Die „FAZ“ zitierte die französische Umweltministerin Pompili mit den Worten, die Maßnahme sei notwendig, um die Sicherheit der Stromversorgung zu gewährleisten. Ob sie tatsächlich kommt, sei aber ungewiss, aktuell gebe es keine drohenden Versorgungsengpässe. Der Zeithorizont (2024) für das Abschalten des letzten französischen Kohlekraftwerks – dann Cordemais – bleibe jedenfalls.

Plötzlicher Wirtschaftsaufschwung setzte Spirale in Gang

Wie viele Länder sich auch ein ähnliches Ziel gesteckt haben, der Verbrauch von Kohle zur Energieerzeugung dürfte im letzten Jahr nach Einschätzung der Internationalen Energieagentur (IEA) einen Höchststand erreicht haben. Sie ging im Dezember von einer Produktion von 10.350 Terawattstunden (TWh) Strom aus dem fossilen Brennstoff aus. Das entspräche einem Anstieg von neun Prozent gegenüber dem Jahr zuvor und einem Rekordwert.

Als Grund für den Zuwachs nannte die IEA die rasante Erholung der Weltwirtschaft nach dem starken Einbruch aufgrund der Coronavirus-Pandemie. Diese hatte nicht nur den Bedarf an Rohstoffen, sondern vor allem auch an Energie in die Höhe schießen lassen. Dasselbe galt auch für die Preise. Strom wurde wegen der starken Nachfrage teurer, Erdgas, weil mehr davon in Kraftwerken verbrannt wurde. Weil Erdgas teurer wurde, wurde mehr Kohle verbrannt.

Deutschland hat große Probleme

In Deutschland etwa lagen nach Einschätzung des Statistischen Bundesamts (StBa) vom September im ersten Halbjahr 2021 Braun- und Steinkohle mit einem Anteil von rund 27 Prozent bei der Stromerzeugung klar auf dem ersten Platz, während der Anteil erneuerbarer Energieträger zurückging.
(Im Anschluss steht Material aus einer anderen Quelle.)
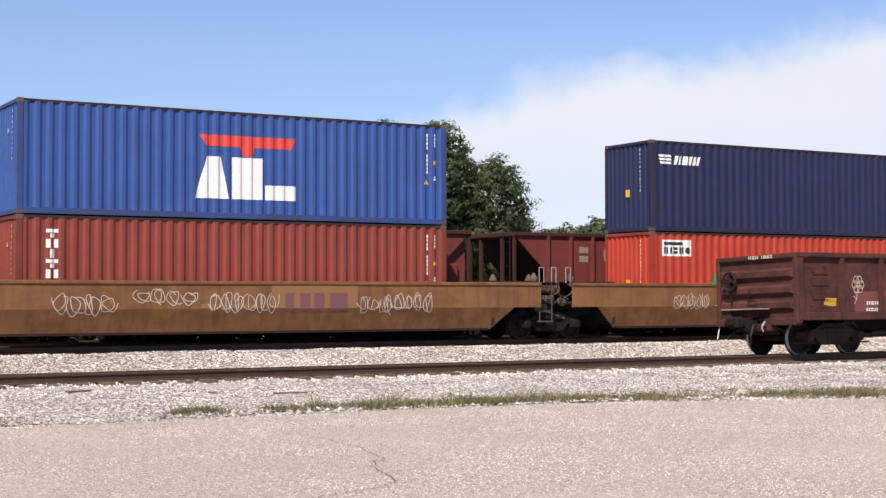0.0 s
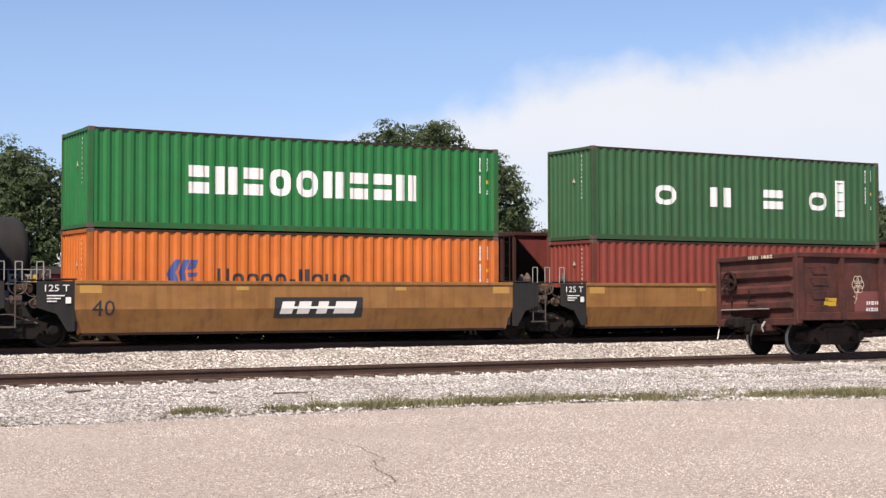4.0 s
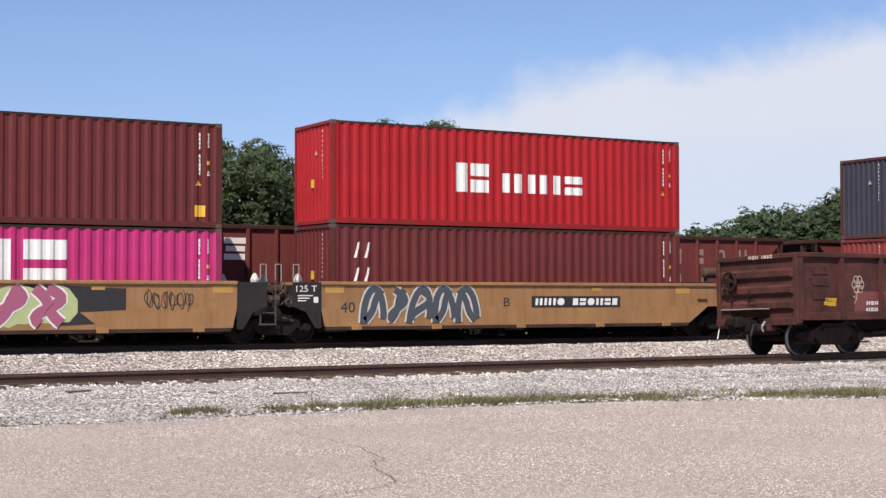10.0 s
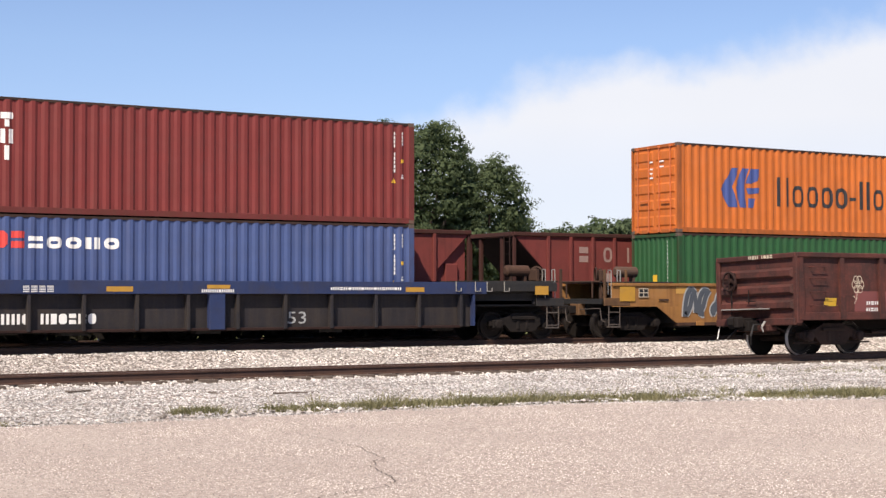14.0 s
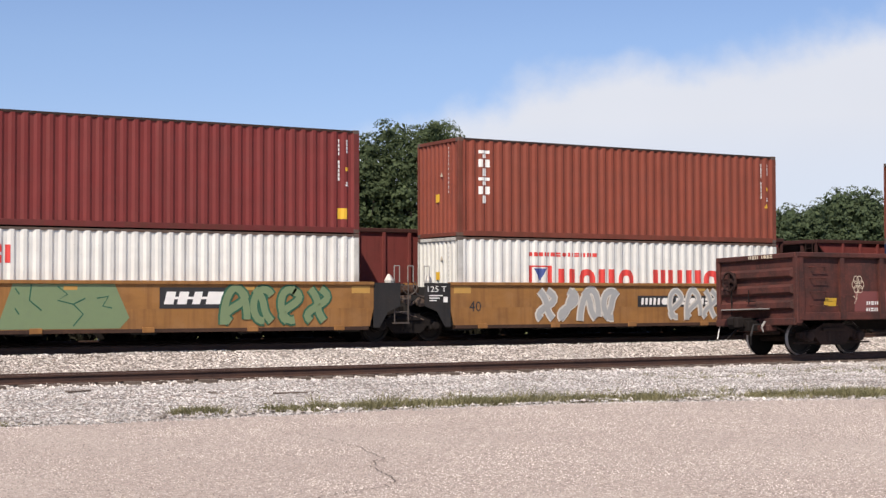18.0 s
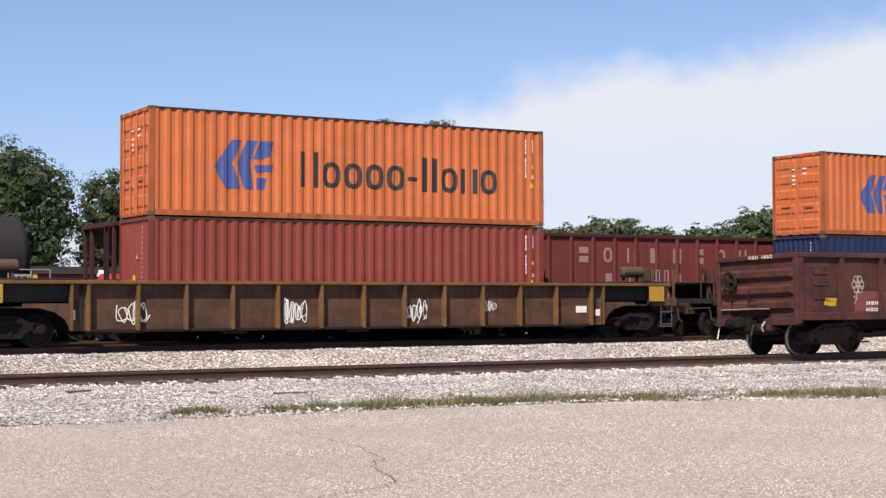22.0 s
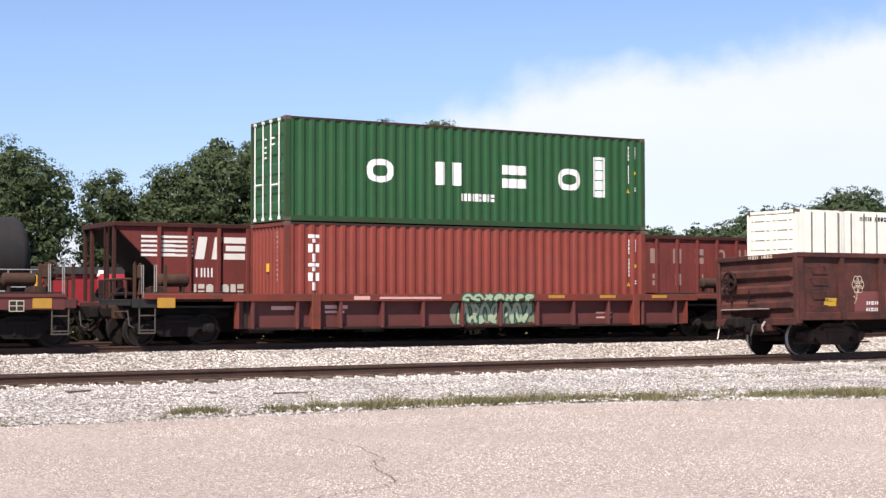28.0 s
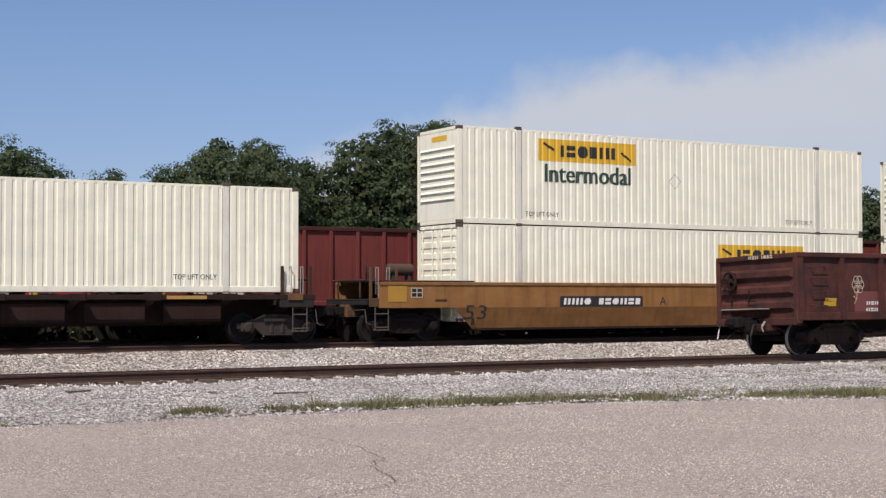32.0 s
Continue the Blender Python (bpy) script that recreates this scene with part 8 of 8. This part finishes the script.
def gondola(x0):
    y, z0 = -8.71, -0.26
    L, W = 16.0, 1.52
    t = thing("gondola_car", pose(0, y, 0, CANT) @ pose(x0, 0, z0), "rust-brown gondola car standing on the side track", "gondola car")
    zb, zt = 0.90, 2.62
    flip = Matrix.Diagonal((1, -1, 1, 1))
    pitch = (L - 0.24) / 11

    def bulge(x, z):
        """The sheets belly out between the ribs from years of loads."""
        q, v = (x - 0.12) / pitch, (z - zb) / (zt - 0.1 - zb)
        k = 0.035 + 0.03 * math.sin(7.3 * math.floor(q))
        return -W + 0.05 - k * abs(math.sin(math.pi * q)) ** 0.7 * math.sin(math.pi * min(1.0, max(0.0, v))) ** 0.8

    nx, nz = 8 * 11, 8
    gx, gz = [0.12 + (L - 0.24) * i / nx for i in range(nx + 1)], [zb + (zt - 0.1 - zb) * i / nz for i in range(nz + 1)]
    B = Build().add([(x, bulge(x, z), z) for z in gz for x in gx], [(k * (nx + 1) + i, k * (nx + 1) + i + 1, (k + 1) * (nx + 1) + i + 1, (k + 1) * (nx + 1) + i) for k in range(nz) for i in range(nx)])
    sm = B.box(0.0, L, -W + 0.10, -W + 0.12, zb, zt - 0.1).mesh("side_sheet")
    tcd = Build().box(-0.02, L + 0.02, -W - 0.05, -W + 0.13, zt - 0.13, zt, 0.02).mesh("top_chord")
    ss = Build().box(0, L, -W - 0.02, -W + 0.12, zb - 0.02, zb + 0.18, 0.015).mesh("side_sill")
    rib = Build().prism([(-0.10, zb), (0.10, zb), (0.07, zt - 0.13), (-0.07, zt - 0.13)], -W - 0.04, -W + 0.05).mesh("side_rib")
    for m in (Matrix.Identity(4), flip):
        part("side_sheet", sm, GOND, t, "", m)
        part("top_chord", tcd, GOND, t, "", m)
        part("side_sill", ss, GOND, t, "", m)
        for i in range(12):
            part("side_rib", rib, GOND, t, "", m @ pose(0.12 + (L - 0.24) * i / 11, 0, 0))
    er = cached("gond_rib", lambda: Build().slab([(-W + 0.1, -0.13), (W - 0.1, -0.13), (W - 0.1, 0.13), (-W + 0.1, 0.13)], 0.0, 0.02).add([(0, -W + 0.12, -0.14), (0, W - 0.12, -0.14), (-0.09, W - 0.2, -0.07), (-0.09, -W + 0.2, -0.07), (-0.09, -W + 0.2, 0.07), (-0.09, W - 0.2, 0.07), (0, W - 0.12, 0.14), (0, -W + 0.12, 0.14)], [(0, 1, 2, 3), (3, 2, 5, 4), (4, 5, 6, 7), (0, 3, 4, 7), (1, 6, 5, 2)]).mesh("end_rib"))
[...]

Braunkohlekraftwerk Garzweiler in Deutschland
APA/AFP/Ina Fassbender
Garzweiler: riesiger Braunkohletagebau im deutschen Bundesland Nordrhein-Westfalen

Deutschland will spätestens ab 2038 ohne Kohle auskommen, mittlerweile wird immer öfter das noch viel ambitioniertere Datum 2030 genannt. Ambitioniert deshalb, weil die Bundesrepublik 2022 auch die letzten Atomkraftwerke abschalten will. Deutschland muss daher nicht nur einen enormen wirtschaftlichen Strukturwandel bewältigen, sondern vor allem die dadurch entstehende Energielücke füllen und den Sektor erneuerbare Energieträger stark ausbauen.

Empfehlungen und Realität

Im November hatte die UNO-Klimakonferenz COP26 im schottischen Glasgow die internationale Staatengemeinschaft erstmals dazu aufgefordert, den Ausstieg aus der Kohle einzuleiten. Die Erklärung von rund 200 Staaten enthielt außerdem die Forderung, „ineffiziente“ Subventionen für Öl, Gas und Kohle zu streichen.

Nach unterschiedlichen Schätzungen sind aktuell weltweit zwischen 500 und über 1.000 Kohlekraftwerken in Planung oder Bau, vor allem in Entwicklungs- und Schwellenländern in Afrika und Asien.